# [PROBLEM TO SOLVE]
Give back only the lines from the one that contains "Recreate this place" through the one that contains "pose from metres", word for word and without images.

═════ DATA FOR THIS EXERCISE ═════

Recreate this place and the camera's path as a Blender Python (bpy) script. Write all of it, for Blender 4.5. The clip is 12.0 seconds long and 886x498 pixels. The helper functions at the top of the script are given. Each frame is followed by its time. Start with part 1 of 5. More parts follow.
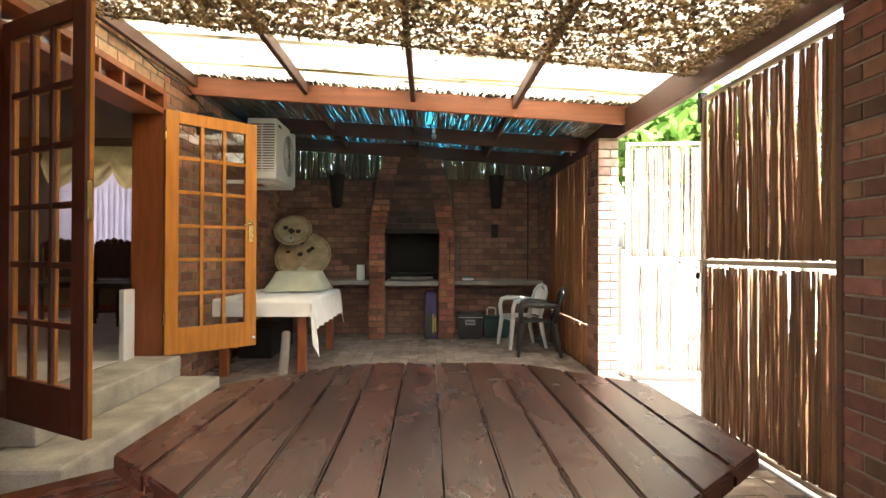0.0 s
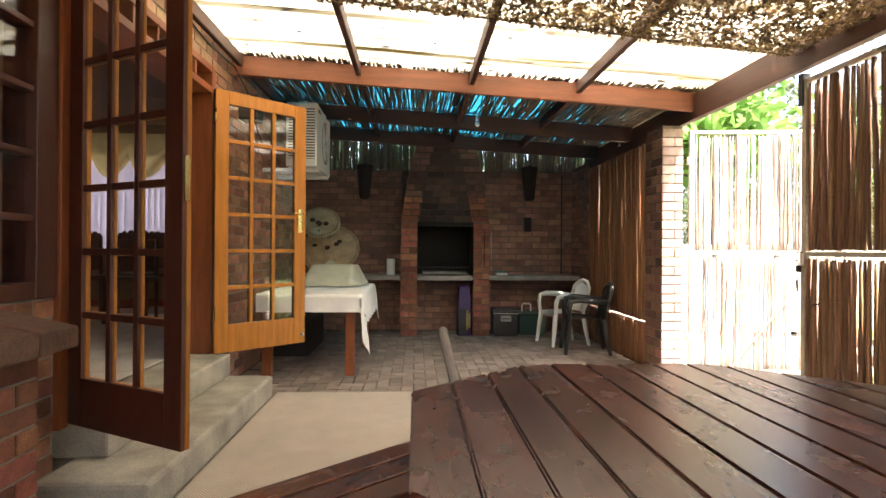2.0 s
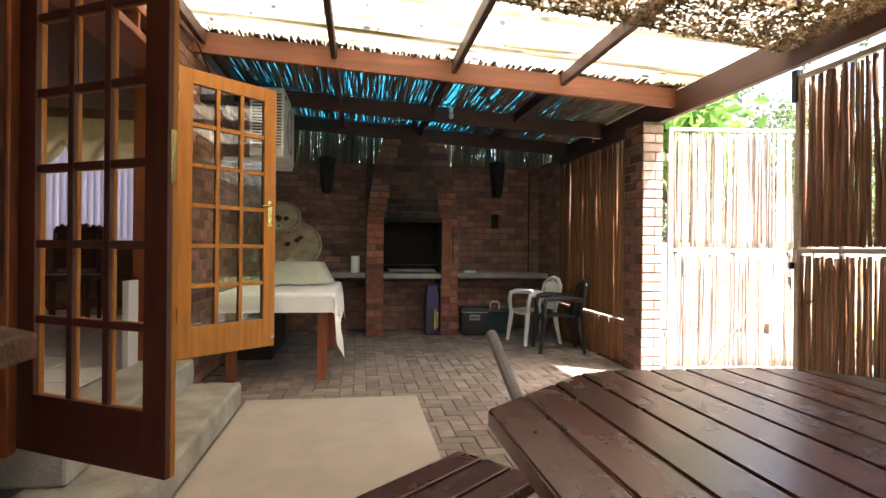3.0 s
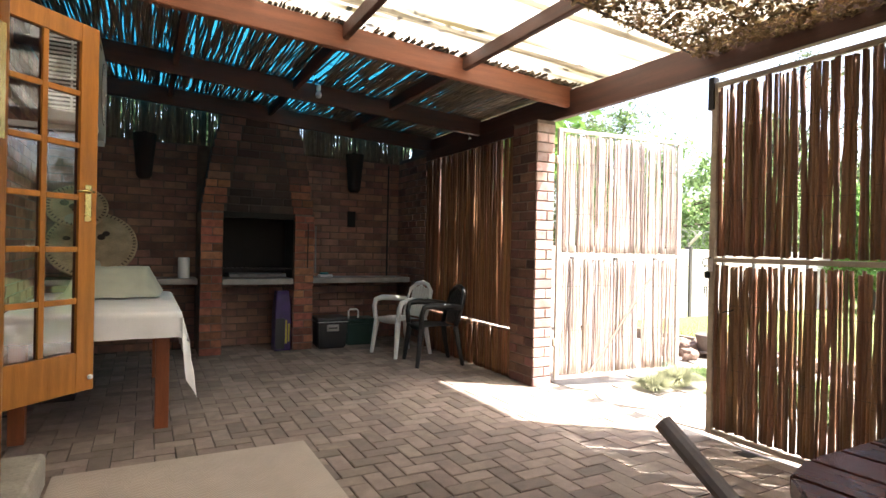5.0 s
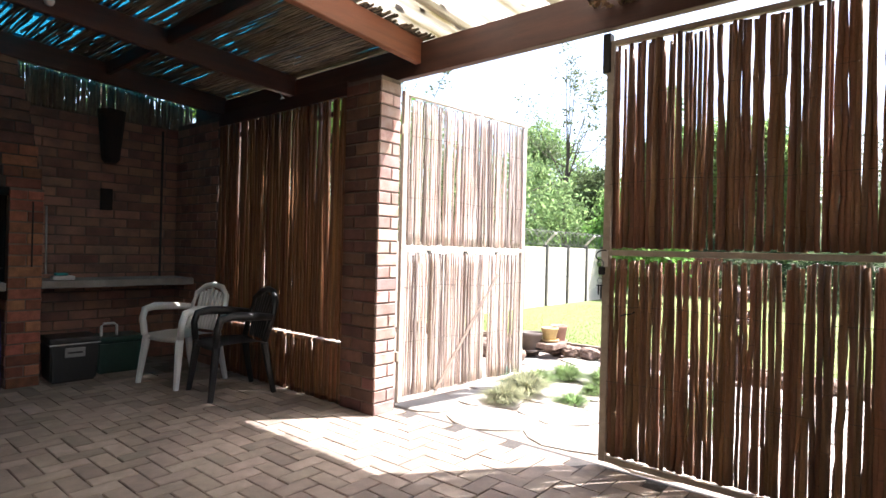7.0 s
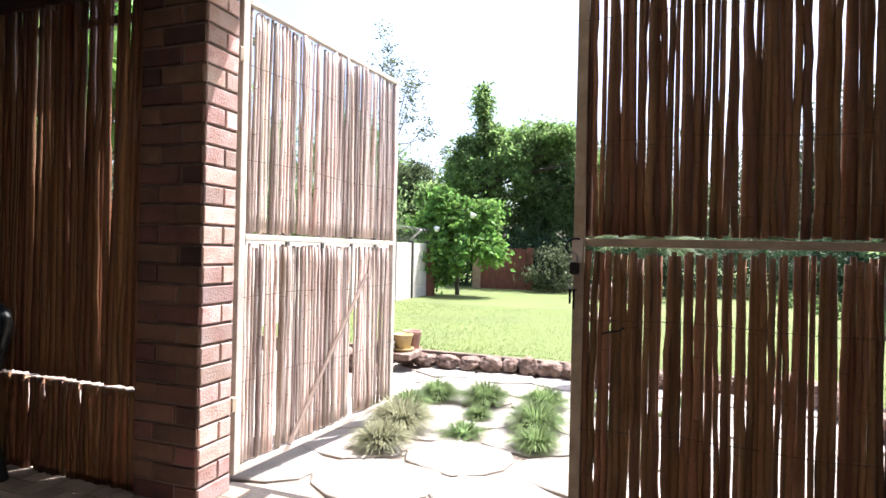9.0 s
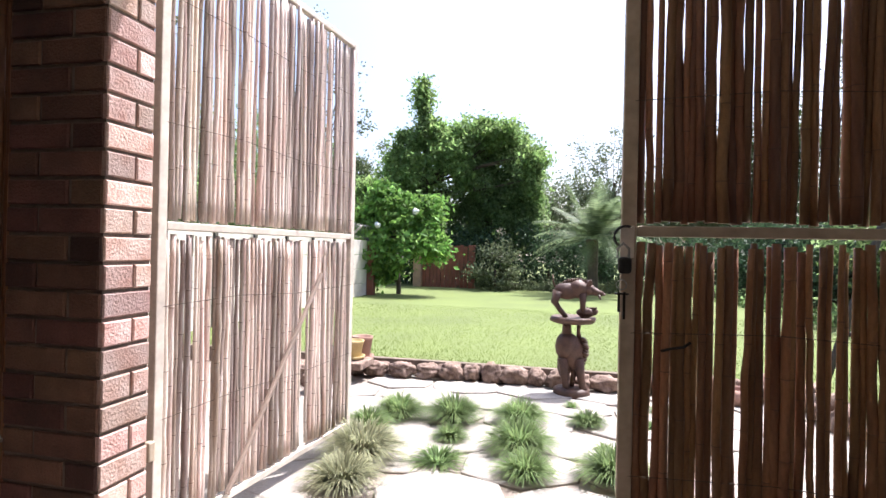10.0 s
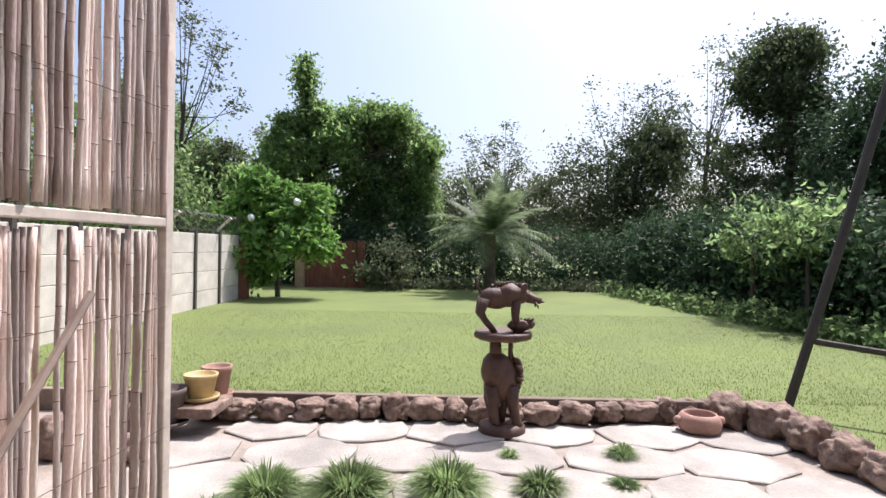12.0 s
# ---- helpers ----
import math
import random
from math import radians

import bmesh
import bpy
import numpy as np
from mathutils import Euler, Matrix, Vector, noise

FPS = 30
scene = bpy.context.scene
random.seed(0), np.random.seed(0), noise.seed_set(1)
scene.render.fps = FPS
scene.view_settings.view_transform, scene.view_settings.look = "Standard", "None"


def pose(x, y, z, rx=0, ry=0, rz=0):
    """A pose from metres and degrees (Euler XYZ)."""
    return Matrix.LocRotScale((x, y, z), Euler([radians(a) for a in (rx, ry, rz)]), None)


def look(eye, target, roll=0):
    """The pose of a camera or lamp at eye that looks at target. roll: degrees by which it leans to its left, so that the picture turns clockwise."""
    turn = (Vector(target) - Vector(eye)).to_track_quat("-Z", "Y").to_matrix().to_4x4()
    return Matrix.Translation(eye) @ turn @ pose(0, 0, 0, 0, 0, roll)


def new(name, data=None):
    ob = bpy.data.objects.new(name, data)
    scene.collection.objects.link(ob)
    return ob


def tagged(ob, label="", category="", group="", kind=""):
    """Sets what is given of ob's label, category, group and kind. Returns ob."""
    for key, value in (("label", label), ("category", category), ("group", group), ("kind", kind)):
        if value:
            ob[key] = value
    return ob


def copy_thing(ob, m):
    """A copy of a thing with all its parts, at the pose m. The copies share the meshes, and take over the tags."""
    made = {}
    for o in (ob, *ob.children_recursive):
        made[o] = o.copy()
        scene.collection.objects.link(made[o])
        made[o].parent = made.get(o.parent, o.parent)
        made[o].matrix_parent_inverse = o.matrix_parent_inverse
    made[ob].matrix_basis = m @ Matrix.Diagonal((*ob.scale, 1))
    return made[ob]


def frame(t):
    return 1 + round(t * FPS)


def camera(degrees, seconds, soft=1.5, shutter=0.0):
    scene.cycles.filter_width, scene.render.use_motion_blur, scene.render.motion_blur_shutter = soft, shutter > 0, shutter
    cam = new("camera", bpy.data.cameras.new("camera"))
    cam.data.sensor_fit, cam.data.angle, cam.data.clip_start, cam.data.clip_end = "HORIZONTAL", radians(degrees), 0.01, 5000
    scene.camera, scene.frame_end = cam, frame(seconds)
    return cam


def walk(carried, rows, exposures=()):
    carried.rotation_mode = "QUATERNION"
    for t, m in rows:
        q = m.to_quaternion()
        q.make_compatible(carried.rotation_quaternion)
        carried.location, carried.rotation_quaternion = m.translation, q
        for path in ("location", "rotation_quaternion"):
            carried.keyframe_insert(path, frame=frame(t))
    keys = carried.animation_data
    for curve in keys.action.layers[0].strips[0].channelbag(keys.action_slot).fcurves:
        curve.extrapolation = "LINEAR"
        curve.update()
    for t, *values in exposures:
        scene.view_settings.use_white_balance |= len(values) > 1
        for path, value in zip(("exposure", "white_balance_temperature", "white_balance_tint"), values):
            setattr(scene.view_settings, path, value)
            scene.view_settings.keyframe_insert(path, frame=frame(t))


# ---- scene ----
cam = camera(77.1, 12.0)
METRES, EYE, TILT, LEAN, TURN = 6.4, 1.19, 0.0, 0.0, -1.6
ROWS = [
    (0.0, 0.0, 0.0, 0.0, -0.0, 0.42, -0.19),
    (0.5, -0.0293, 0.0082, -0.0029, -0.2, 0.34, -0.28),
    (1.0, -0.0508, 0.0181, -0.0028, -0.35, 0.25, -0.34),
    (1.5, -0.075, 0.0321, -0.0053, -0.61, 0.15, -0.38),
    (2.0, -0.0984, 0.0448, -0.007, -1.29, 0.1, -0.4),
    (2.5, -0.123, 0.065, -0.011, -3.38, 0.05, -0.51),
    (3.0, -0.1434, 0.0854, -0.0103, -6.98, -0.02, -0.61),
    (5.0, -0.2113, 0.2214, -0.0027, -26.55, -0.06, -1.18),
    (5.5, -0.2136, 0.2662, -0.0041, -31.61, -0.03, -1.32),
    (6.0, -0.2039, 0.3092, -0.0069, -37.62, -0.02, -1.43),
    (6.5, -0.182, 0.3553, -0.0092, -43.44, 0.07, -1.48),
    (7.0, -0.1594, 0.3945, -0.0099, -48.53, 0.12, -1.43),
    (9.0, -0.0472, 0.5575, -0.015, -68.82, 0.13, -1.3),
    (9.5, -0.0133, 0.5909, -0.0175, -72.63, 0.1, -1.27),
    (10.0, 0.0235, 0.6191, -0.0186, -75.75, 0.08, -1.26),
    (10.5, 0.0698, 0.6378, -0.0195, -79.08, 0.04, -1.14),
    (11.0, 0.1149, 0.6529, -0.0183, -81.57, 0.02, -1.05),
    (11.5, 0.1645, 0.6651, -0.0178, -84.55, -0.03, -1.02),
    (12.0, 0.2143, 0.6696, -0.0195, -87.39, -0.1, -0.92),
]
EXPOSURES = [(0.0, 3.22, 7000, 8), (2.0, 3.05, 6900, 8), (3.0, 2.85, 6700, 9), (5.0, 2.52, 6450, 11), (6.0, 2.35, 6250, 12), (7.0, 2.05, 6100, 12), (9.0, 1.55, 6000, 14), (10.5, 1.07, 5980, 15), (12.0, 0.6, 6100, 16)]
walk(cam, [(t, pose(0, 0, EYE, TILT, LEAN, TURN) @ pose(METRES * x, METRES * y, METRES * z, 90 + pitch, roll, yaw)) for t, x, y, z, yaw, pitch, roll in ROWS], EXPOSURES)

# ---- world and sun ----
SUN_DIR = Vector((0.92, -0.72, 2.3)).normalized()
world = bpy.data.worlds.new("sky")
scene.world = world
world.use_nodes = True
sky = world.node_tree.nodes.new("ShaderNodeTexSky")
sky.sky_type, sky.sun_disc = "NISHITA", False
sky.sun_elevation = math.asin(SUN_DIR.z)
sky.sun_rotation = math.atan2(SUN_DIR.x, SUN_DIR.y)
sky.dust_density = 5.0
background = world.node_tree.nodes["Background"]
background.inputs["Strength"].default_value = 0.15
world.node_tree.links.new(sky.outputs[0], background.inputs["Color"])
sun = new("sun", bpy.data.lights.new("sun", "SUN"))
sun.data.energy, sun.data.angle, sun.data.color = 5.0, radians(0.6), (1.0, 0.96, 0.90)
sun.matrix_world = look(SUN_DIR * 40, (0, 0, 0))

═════
═════ DATA FOR THIS EXERCISE ═════

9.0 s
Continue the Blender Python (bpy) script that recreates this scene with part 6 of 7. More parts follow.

═════

# [SOLVED PROBLEM]
Recreate this place and the camera's path as a Blender Python (bpy) script. Write all of it, for Blender 4.5. The clip is 12.0 seconds long and 886x498 pixels. The helper functions at the top of the script are given. Each frame is followed by its time. Start with part 1 of 5. More parts follow.
0.0 s
2.0 s
3.0 s
5.0 s
7.0 s
9.0 s
10.0 s
12.0 s
# ---- helpers ----
import math
import random
from math import radians

import bmesh
import bpy
import numpy as np
from mathutils import Euler, Matrix, Vector, noise

FPS = 30
scene = bpy.context.scene
random.seed(0), np.random.seed(0), noise.seed_set(1)
scene.render.fps = FPS
scene.view_settings.view_transform, scene.view_settings.look = "Standard", "None"


def pose(x, y, z, rx=0, ry=0, rz=0):
    """A pose from metres and degrees (Euler XYZ)."""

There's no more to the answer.